The article on the Southern Cross, by Mr Mills, in our April issue, was revised by two of the old staff before it appeared in print, and has been generally acknowledged to be as correct as can be expected of any record dealing with events of a quarter of a century old. However, the editor of the Hauraki Tribune, who has a considerable acquaintance with early journalism here and in Australia, finds fault with some of the details. The Cross, he says, was started in 1843, not in 1845. He adds that the statement that the paper was officially suppressed « is a piece of very neat embroidery; and moreover, land purchases at 1½d an acre, near Auckland, too, are slightly incongruous with vigorous exposure of Government abuses. The Cross was stopped because the plant and buildings were destroyed by fire, and two years afterwards was resuscitated. » —On this we may remark that we have repeatedly heard it stated that the Cross was suppressed by the Government, and the singular motto chosen on its reappearance is consistent with the statement. Before publishing the article, we endeavored to obtain explicit facts and dates regarding the « extinguishment, » butwithout success, the personal knowledge of our contributor and the friends who revised his notes not extending to such a distant date.
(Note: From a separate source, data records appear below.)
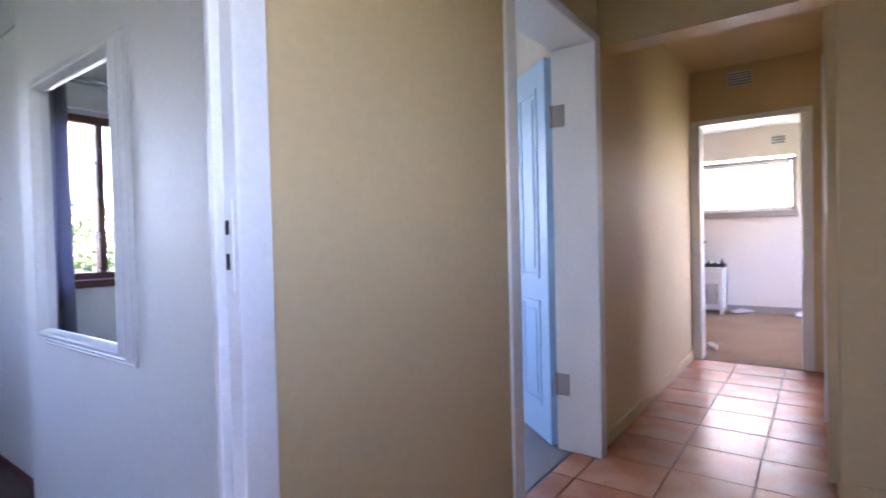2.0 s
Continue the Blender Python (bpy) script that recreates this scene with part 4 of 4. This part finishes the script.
# ---- far bedroom ----
w3 = thing("window_3", "high far bedroom window in taupe frame with roller blind", "window", kind="structure")
for n, r in (("frame_side", (0.60, 0.655, FY - 0.03, FY + 0.05, 1.30, 2.06)), ("frame_side", (-0.655, -0.60, FY - 0.03, FY + 0.05, 1.30, 2.06)), ("frame_head", (-0.60, 0.60, FY - 0.03, FY + 0.05, 2.02, 2.06)), ("window_sill", (-0.68, 0.67, FY - 0.06, FY + 0.05, 1.29, 1.37))):
    boxes_part(n, [r], M_TAUPE, w3, bevel=0.005)
p = boxes_part("pane", [(-0.60, 0.60, FY + 0.08, FY + 0.085, 1.37, 2.06)], M_GLASS, w3)
p.visible_shadow = False
rb = thing("roller_blind", "pale translucent roller blind glowing with daylight", "blind", pose(0, FY, 0))
bm = bmesh.new()
tube(bm, [(-0.59, 0.005, 2.00), (0.59, 0.005, 2.00)], 0.018, 12)
part("roller", bm, M_ENAMEL, rb)
boxes_part("cloth", [(-0.575, 0.575, 0.0, 0.002, 1.40, 1.99)], M_ROLLER, rb)
boxes_part("bottom_bar", [(-0.575, 0.575, -0.006, 0.008, 1.385, 1.40)], M_ENAMEL, rb)

cb = thing("lattice_cabinet", "small white cabinet with lattice door and one drawer", "cabinet", pose(-0.42, FY - 0.02, 0))
boxes_part("body", [(-0.26, 0.26, -0.36, -0.01, 0.06, 0.60)], M_ENAMEL, cb, bevel=0.004)
boxes_part("top", [(-0.275, 0.275, -0.38, -0.005, 0.6005, 0.625)], M_ENAMEL, cb, bevel=0.004)
for sx in (-0.24, 0.24):
    for sy in (-0.34, -0.03):
        boxes_part("foot", [(sx - 0.02, sx + 0.02, sy - 0.02, sy + 0.02, 0, 0.0595)], M_ENAMEL, cb, bevel=0.004)
boxes_part("drawer", [(-0.24, 0.24, -0.372, -0.3605, 0.47, 0.58)], M_ENAMEL, cb, bevel=0.004)
for x0, x1 in ((-0.24, -0.005), (0.005, 0.24)):
    boxes_part("door_panel", [(x0 + 0.04, x1 - 0.04, -0.3625, -0.3605, 0.13, 0.41)], M_TAUPE, cb)
    boxes_part("door_frame", [(x0, x1, -0.375, -0.3605, 0.08, 0.13), (x0, x1, -0.375, -0.3605, 0.41, 0.455), (x0, x0 + 0.04, -0.375, -0.3605, 0.13, 0.41), (x1 - 0.04, x1, -0.375, -0.3605, 0.13, 0.41)], M_ENAMEL, cb)
    bm = bmesh.new()
    for k in range(-4, 5):
        for s in (-1, 1):
            c = (x0 + x1) / 2 + k * 0.045
            for q in range(8):
                xa, xb = c - s * 0.14 + s * 0.035 * q, c - s * 0.14 + s * 0.035 * (q + 1)
                if min(xa, xb) >= x0 + 0.038 and max(xa, xb) <= x1 - 0.038:
                    tube(bm, [(xa, -0.366, 0.13 + 0.035 * q), (xb, -0.366, 0.13 + 0.035 * (q + 1))], 0.005, 4)
    part("lattice", bm, M_ENAMEL, cb)
tr = thing("toiletry_tray", "dark tray of small bottles on the cabinet", "tray", pose(-0.30, FY - 0.22, 0.626))
boxes_part("tray", [(-0.14, 0.15, -0.10, 0.10, 0, 0.012), (-0.14, 0.15, -0.10, -0.09, 0.012, 0.05), (-0.14, 0.15, 0.09, 0.10, 0.012, 0.05), (-0.14, -0.13, -0.09, 0.09, 0.012, 0.05), (0.14, 0.15, -0.09, 0.09, 0.012, 0.05)], M_BLACK, tr)
rnd = random.Random(3)
for k in range(6):
    bm = bmesh.new()
    h = rnd.uniform(0.07, 0.12)
    lathe(bm, [(0.0, 0.012), (0.016, 0.012), (0.017, h * 0.7), (0.007, h * 0.8), (0.007, h), (0.0, h)], 12, at=(-0.10 + 0.042 * k, rnd.uniform(-0.05, 0.05), 0))
    part("bottle", bm, M_BLACK if k % 2 else M_WPLASTIC, tr)
hd = thing("hair_dryer", "dark hair dryer on a stand on the cabinet", "hair dryer", pose(-0.50, FY - 0.15, 0.626))
bm = bmesh.new()
lathe(bm, [(0.0, 0.0), (0.05, 0.0), (0.05, 0.015), (0.012, 0.02), (0.010, 0.30), (0.0, 0.30)], 16)
part("stand", bm, M_BLACK, hd)
bm = bmesh.new()
tube(bm, [(-0.05, -0.02, 0.30), (0.05, -0.02, 0.34), (0.10, -0.02, 0.36)], [0.03, 0.035, 0.028], 14)
part("barrel", bm, M_BLACK, hd)


def soft_lump(name, label, category, x, y, sx, sy, sz, seed, mat):
    t = thing(name, label, category, pose(x, y, 0.001, 0, 0, seed * 40))
    bm = bmesh.new()
    bmesh.ops.create_icosphere(bm, subdivisions=3, radius=1.0)
    for v in bm.verts:
        n = noise.noise(v.co * 1.7 + Vector((seed, 0, 0))) * 0.35 + 1
        v.co = Vector((v.co.x * sx * n, v.co.y * sy * n, max(0.0, (v.co.z * 0.6 + 0.4) * sz * n)))
    for f in bm.faces:
        f.smooth = True
    part("cloth", bm, mat, t)


soft_lump("crumpled_cloth", "crumpled grey cloth on the carpet by the wall", "cloth", 0.02, FY - 0.12, 0.16, 0.06, 0.05, 1, M_SHOE)
soft_lump("slipper", "pale slipper on the tan carpet", "slipper", 0.68, FY - 0.20, 0.12, 0.05, 0.07, 2, M_SHOE)
soft_lump("slipper", "pale slipper dropped by the doorway", "slipper", 0.06, 6.75, 0.09, 0.04, 0.05, 3, M_SHOE)

# ---- outdoors ----
bm = bmesh.new()
bmesh.ops.create_grid(bm, x_segments=2, y_segments=2, size=600)
g = tagged(mesh_object("ground", bm, M_GRASS), "sunlit lawn reaching into the distance", "ground", kind="structure")
g.location.z = -0.35
structure("roof_eave", [(-4.05, WX - T, -1.5, 6.4, 2.42, 2.50)], M_GARDEN_WALL, "painted roof overhang above the bedroom window")
structure("roof_slab", [(-3.6, 1.75, -2.8, 3.85, H + 0.101, H + 0.25), (-3.6, 2.75, 3.85, FY + 0.4, H + 0.101, H + 0.25)], M_GARDEN_WALL, "plain roof slab closing the house")
structure("garden_wall", [(-14.2, -14.0, -16, 18, -0.35, 1.5)], M_GARDEN_WALL, "pale plastered garden boundary wall")


def leaf_cloud(bm, rnd, centre, size, count, leaf):
    for _ in range(count):
        u = Vector((rnd.gauss(0, 1), rnd.gauss(0, 1), rnd.gauss(0, 1))).normalized() * rnd.uniform(0.35, 1.0) ** 0.5
        c = Vector(centre) + Vector((u.x * size[0], u.y * size[1], u.z * size[2]))
        if c.z < -0.33:
            continue
        d = Vector((rnd.uniform(-1, 1), rnd.uniform(-1, 1), rnd.uniform(-0.7, 0.7))).normalized()
        e = d.cross(Vector((rnd.uniform(-1, 1), rnd.uniform(-1, 1), rnd.uniform(-1, 1)))).normalized()
        l = leaf * rnd.uniform(0.6, 1.3)
        vs = [bm.verts.new(c + d * l * a + e * l * b) for a, b in ((-0.5, 0), (0, 0.28), (0.5, 0), (0, -0.28))]
        bm.faces.new(vs)


def shrub(label, x, y, r, h, seed, mat):
    rnd = random.Random(seed)
    s = thing("shrub", label, "shrub", pose(x, y, -0.35), "garden shrubs")
    bm = bmesh.new()
    for k in range(6):
        a = rnd.uniform(0, 6.28)
        tube(bm, [(0.03 * math.cos(a), 0.03 * math.sin(a), 0), (r * 0.35 * math.cos(a), r * 0.35 * math.sin(a), h * 0.4), (r * 0.6 * math.cos(a), r * 0.6 * math.sin(a), h * 0.8)], [0.025, 0.015, 0.006], 6)
    part("stems", bm, M_BARK, s)
    bm = bmesh.new()
    for k in range(10):
        a, q = rnd.uniform(0, 6.28), rnd.uniform(0, 0.75) * r
        leaf_cloud(bm, rnd, (q * math.cos(a), q * math.sin(a), h * rnd.uniform(0.35, 0.85)), (r * 0.45, r * 0.45, h * 0.24), 330, 0.085)
    part("crown", bm, mat, s)


shrub("leafy green garden shrub in sun", -7.0, 0.25, 1.0, 2.05, 1, M_LEAF)
shrub("leafy green garden shrub in sun", -7.4, 1.7, 1.1, 1.42, 2, M_LEAF)
shrub("leafy green garden shrub in sun", -6.6, 3.2, 1.0, 2.0, 3, M_LEAF)
shrub("low green garden shrub in sun", -8.2, -1.5, 1.1, 2.1, 4, M_LEAF)
shrub("tall green garden shrub in sun", -6.3, -3.4, 1.0, 1.7, 5, M_LEAF)
shrub("low green garden shrub in sun", -9.4, 4.6, 1.2, 1.6, 6, M_LEAF)


def tree(x, y, h, r, seed, label):
    rnd = random.Random(seed)
    t = thing("tree", label, "tree", pose(x, y, -0.35))
    bm = bmesh.new()
    tube(bm, smooth_path([(0, 0, 0), (0.05, 0.08, h * 0.3), (-0.05, 0.02, h * 0.6), (0.02, 0, h * 0.85)], 4), [0.16 - 0.008 * k for k in range(13)], 9)
    limbs = []
    for k in range(9):
        a, z0 = k * 2.4, h * (0.45 + 0.04 * k)
        e = Vector((r * 0.8 * math.cos(a), r * 0.8 * math.sin(a), z0 + r * rnd.uniform(0.2, 0.7)))
        tube(bm, [(0, 0, z0), tuple(Vector((0, 0, z0)).lerp(e, 0.5) + Vector((0, 0, 0.1))), tuple(e)], [0.06, 0.04, 0.012], 6)
        limbs.append(e)
    part("trunk", bm, M_BARK, t)
    bm = bmesh.new()
    for e in limbs:
        leaf_cloud(bm, rnd, e, (r * 0.42, r * 0.42, r * 0.3), 330, 0.16)
        leaf_cloud(bm, rnd, e * 0.7 + Vector((0, 0, h * 0.28)), (r * 0.35, r * 0.35, r * 0.26), 160, 0.16)
    part("crown", bm, M_LEAF_DARK, t)


tree(-12.5, -0.2, 2.7, 1.25, 8, "dark green garden tree beyond the shrubs")
tree(-10.5, 1.6, 2.9, 1.3, 10, "dark green garden tree beyond the shrubs")

# ---- hall floor tiles ----
TP = 0.338          # tile pitch
TH = TP / 2 - 0.0028
tile_bm = bmesh.new()
box(tile_bm, -TH, TH, -TH, TH, -0.0055, 0.0, bevel=0.0018)
tile_me = bpy.data.meshes.new("tile")
tile_bm.to_mesh(tile_bm and tile_me)
tile_bm.free()
tile_me.materials.append(M_TILE)
hall_floor = bpy.data.objects["floor_hall"]
edge_me = {}
for j in range(27):
    for i in range(5):
        cx, cy = 0.672 - TP / 2 - TP * 2 + TP * i, 3.86 + TP / 2 + TP * (j - 19)
        if cy > EY - 0.10 or cy < -2.4:
            continue
        x0, x1 = max(cx - TH, -0.12 if 0.9 < cy < 1.9 or 2.85 < cy < 3.8 else -0.008 if cy > 3.8 else HX + 0.001), min(cx + TH, GX - 0.001)
        y0, y1 = cy - TH, min(cy + TH, EY - 0.002)
        if x1 - x0 < 0.03:
            continue
        if x1 - x0 > 2 * TH - 0.001 and y1 - y0 > 2 * TH - 0.001:
            ob = new("tile", tile_me)
        else:
            bm = bmesh.new()
            box(bm, x0 - cx, x1 - cx, y0 - cy, y1 - cy, -0.0055, 0.0, bevel=0.0018)
            me = bpy.data.meshes.new("tile")
            bm.to_mesh(me)
            bm.free()
            me.materials.append(M_TILE)
            ob = new("tile", me)
        ob.parent = hall_floor
        ob.location = (cx, cy, 0.0)
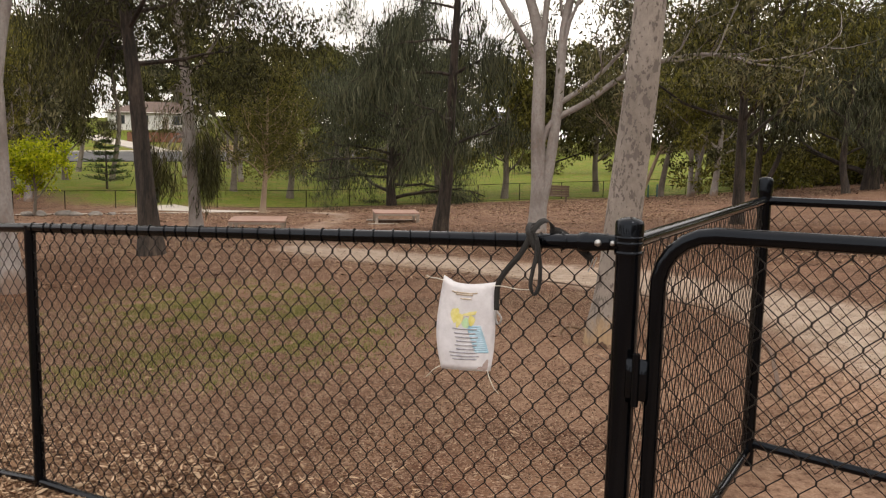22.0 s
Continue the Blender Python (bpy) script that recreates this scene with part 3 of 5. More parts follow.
def tie_rings(parent, a, b, r_rail, step=0.071, r=0.0022):
    """Wire ties wound round a rail."""
    a, b = np.asarray(a, float), np.asarray(b, float)
    d = b - a
    length = np.linalg.norm(d)
    u = d / length
    s = np.cross(u, [0, 0, 1])
    s /= np.linalg.norm(s)
    q = np.cross(s, u)
    rng = np.random.default_rng(int(abs(a[0] * 100)) + 3)
    for x in np.arange(step * 0.6, length, step):
        x += rng.uniform(-0.012, 0.012)
        tilt = rng.uniform(0.1, 0.35)
        th = np.linspace(0, 2 * np.pi, 18)
        pts = a + u * (x + 0.02 * tilt * 3 * np.sin(th))[:, None] + (r_rail + r) * (np.cos(th)[:, None] * q + np.sin(th)[:, None] * s)
        end = pts[9] + np.array([[0, 0, -0.004], [0.001, 0.001, -0.008]])
        acc = Acc()
        sweep(acc, pts, r, 5, cap=False)
        sweep(acc, np.vstack([pts[9], end]), r, 5)
        ob_from(acc, "tie_wire", M["black"], parent)


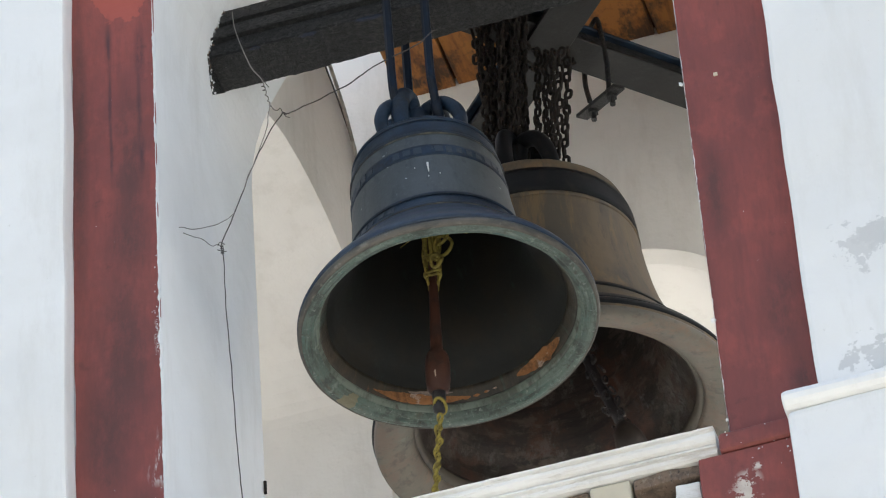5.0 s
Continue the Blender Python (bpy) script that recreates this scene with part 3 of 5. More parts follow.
# ---- beams ----
# black timber beam across the front arch, with long grooves
BY0, BY1, BZ0, BZ1 = 0.430, 0.575, 10.812, 10.982
bp = [(BY0 + 0.002, BZ0 + 0.003), (BY0 - 0.002, BZ0 + 0.008), (BY0 - 0.004, BZ0 + 0.050), (BY0 + 0.010, BZ0 + 0.053), (BY0 + 0.010, BZ0 + 0.060), (BY0 - 0.012, BZ0 + 0.063), (BY0 - 0.014, BZ0 + 0.070), (BY0 - 0.008, BZ0 + 0.074), (BY0 - 0.008, BZ0 + 0.108),
      (BY0 + 0.012, BZ0 + 0.112), (BY0 + 0.012, BZ0 + 0.124), (BY0 - 0.006, BZ0 + 0.128), (BY0 - 0.004, BZ1), (BY1, BZ1), (BY1, BZ0)]
beam = bmesh.new()
rings = []
for i in range(161):
    x = -0.84 + 1.60 * i / 160
    rings.append([beam.verts.new((x, y + noise.noise(Vector((x * 9, y * 30, z * 20))) * 0.003, z + (noise.noise(Vector((x * 14, z * 20, 2))) + 0.8 * noise.noise(Vector((x * 60, y * 30, 2)))) * (0.005 if z < BZ0 + 0.02 else 0.0015))) for y, z in bp])
for a, b in zip(rings, rings[1:]):
    for j in range(len(bp)):
        k = (j + 1) % len(bp)
        beam.faces.new((a[j], a[k], b[k], b[j]))
beam.faces.new(rings[0])
beam.faces.new(rings[-1])
tagged(part("beam", beam, BLACK_BEAM), "black painted timber beam with rough underside", "beam", "beams of the belfry")


def i_beam(m, length, w, h, label):
    """A rolled steel beam along its own x."""
    ob = holder("steel_beam", m, label, "beam", "beams of the belfry")
    part("lower_flange", box((-length / 2, -w / 2, 0), (length / 2, w / 2, 0.011), 0.002, 1), STEEL, ob, "grey steel flange")
    # the shade between the flanges is put into the web's black colour
    part("web", box((-length / 2, -0.030, 0.0115), (length / 2, 0.030, h - 0.0125)), BLACK_BEAM, ob, "web coloured black for the shade between the flanges")
    part("upper_flange", box((-length / 2, -w / 2 + 0.012, h - 0.012), (length / 2, w / 2 - 0.012, h), 0.002, 1), BELL_BLUE, ob, "blue painted flange")
    return ob


i_beam(pose(-0.045, 1.585, 11.70, 0, 0, 46), 2.06, 0.130, 0.090, "dark painted steel beam running to the back corner")
i_beam(pose(-0.012, 1.612, 11.687, 0, 0, -48), 2.02, 0.138, 0.110, "grey steel cross beam with a broad flange")


# ---- crumbling edges of the plaster ----
def crumb(p, r, seed, mat, parent):
    bm = bmesh.new()
    bmesh.ops.create_icosphere(bm, subdivisions=2, radius=r)
    for v in bm.verts:
        v.co = v.co * (1 + 0.5 * noise.noise(v.co * (1.2 / r) + Vector((seed * 3.1, 0, seed)))) + Vector(p)
    return part("crumb", bm, mat, parent)


chips = holder("plaster_chips", pose(0, 0, 0), "crumbled white plaster along the red paint edge", "plaster")
rnd = random.Random(11)
def ragged_edge(x, inward, z0, z1, wide, seed):
    """A thin uneven line of bare plaster along the edge of the red paint."""
    bm = bmesh.new()
    rows_of = []
    n = int((z1 - z0) / 0.006)
    for i in range(n + 1):
        z = z0 + (z1 - z0) * i / n
        v = noise.noise(Vector((seed, 0.3, z * 9))) + 0.9 * noise.noise(Vector((seed, 4.3, z * 45))) + 0.7 * noise.noise(Vector((seed, 8.3, z * 150)))
        w = max(-0.0003, wide * (0.45 + 1.15 * v))
        o = 0.0008 * noise.noise(Vector((seed, 2.0, z * 60)))
        rows_of.append([bm.verts.new((x + inward * u, y + o, z)) for u, y in ((-0.0005, 0.0), (-0.0005, -0.0105), (w * 0.6, -0.0125), (w, -0.0110), (w, -0.004))])
    for a, b in zip(rows_of, rows_of[1:]):
        for j in range(5):
            k = (j + 1) % 5
            bm.faces.new((a[j], a[k], b[k], b[j]))
    bm.faces.new(rows_of[0])
    bm.faces.new(rows_of[-1])
    return bm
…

However, we shall be glad of such precise particulars still, if any readers can supply them, as we have already received nearly enough memoranda and reminiscences regarding the old Cross to make another short article. The first article has been read with so much interest that we intend to continue the series. We invite our friend of the Tribune and any other gentlemen who have interesting memoirs or records of the early press, to send us brief articles or memoranda. In a few years, the anecdotes now current regarding the pioneer newspapers—their struggles and vicissitudes, and showing what manner of men owned and conducted them—will have been forgotten. No matter how scattered and fragmentary these reminiscences may be, they will be welcome, and will be turned to account. After completing the notes on the Southern Cross, our contributor will probably take up the Canterbury Standard. Notes regarding this paper, the Wellington Spectator, the Nelson Examiner, the Otago Witness, Otago Colonist, and the first establishment of the Otago Daily Times, will be welcome.